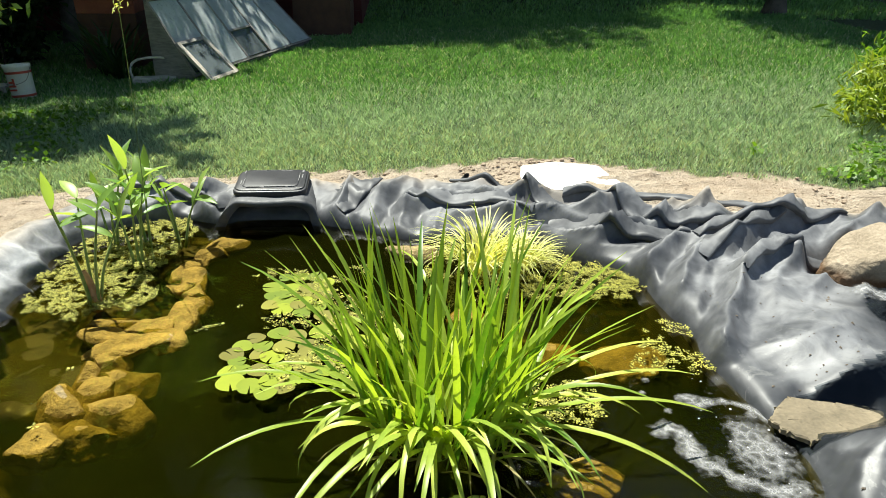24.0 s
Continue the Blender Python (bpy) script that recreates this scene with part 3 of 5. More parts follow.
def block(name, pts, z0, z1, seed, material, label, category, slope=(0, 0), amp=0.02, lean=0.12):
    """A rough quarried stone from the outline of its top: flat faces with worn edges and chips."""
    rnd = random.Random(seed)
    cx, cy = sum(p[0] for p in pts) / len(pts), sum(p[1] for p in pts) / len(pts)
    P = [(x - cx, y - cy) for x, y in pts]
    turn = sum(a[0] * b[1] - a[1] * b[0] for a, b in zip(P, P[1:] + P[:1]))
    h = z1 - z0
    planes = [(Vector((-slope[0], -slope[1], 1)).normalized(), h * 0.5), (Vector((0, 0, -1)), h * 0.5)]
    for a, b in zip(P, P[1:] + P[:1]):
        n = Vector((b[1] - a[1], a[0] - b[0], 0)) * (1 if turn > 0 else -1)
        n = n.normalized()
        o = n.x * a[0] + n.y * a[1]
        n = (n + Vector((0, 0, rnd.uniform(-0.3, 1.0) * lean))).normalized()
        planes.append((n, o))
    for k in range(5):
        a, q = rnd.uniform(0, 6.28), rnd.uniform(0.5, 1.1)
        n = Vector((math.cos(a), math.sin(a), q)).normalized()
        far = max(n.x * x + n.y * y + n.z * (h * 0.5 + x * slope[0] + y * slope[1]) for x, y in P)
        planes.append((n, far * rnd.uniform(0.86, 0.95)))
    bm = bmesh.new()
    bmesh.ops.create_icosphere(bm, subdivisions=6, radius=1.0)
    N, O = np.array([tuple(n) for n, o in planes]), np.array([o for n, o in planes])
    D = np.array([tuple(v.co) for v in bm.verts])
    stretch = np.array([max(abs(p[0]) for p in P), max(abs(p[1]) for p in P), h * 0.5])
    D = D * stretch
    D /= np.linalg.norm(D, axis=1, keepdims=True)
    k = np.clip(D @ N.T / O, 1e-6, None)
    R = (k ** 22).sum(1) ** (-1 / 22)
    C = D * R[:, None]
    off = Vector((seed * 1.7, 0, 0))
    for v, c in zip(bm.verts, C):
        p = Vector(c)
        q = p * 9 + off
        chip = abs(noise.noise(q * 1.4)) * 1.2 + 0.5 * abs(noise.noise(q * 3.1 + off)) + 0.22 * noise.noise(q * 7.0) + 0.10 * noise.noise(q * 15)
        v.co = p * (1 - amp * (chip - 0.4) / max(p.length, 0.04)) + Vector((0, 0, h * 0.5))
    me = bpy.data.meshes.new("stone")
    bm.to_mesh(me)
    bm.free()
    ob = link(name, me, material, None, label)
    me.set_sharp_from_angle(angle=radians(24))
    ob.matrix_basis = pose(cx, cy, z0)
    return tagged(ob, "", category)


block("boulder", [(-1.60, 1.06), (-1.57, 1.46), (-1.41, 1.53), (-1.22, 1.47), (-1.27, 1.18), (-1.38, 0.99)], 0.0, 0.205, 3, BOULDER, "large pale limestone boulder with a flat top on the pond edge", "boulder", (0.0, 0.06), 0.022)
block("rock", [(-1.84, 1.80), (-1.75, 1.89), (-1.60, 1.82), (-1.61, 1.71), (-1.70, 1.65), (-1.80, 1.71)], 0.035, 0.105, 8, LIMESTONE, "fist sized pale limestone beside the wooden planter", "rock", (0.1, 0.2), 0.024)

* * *

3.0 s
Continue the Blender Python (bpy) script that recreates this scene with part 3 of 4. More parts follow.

§ Task goal
Find every line that includes the string "parts". Report how many there are and nothing else.

§ Completed task
2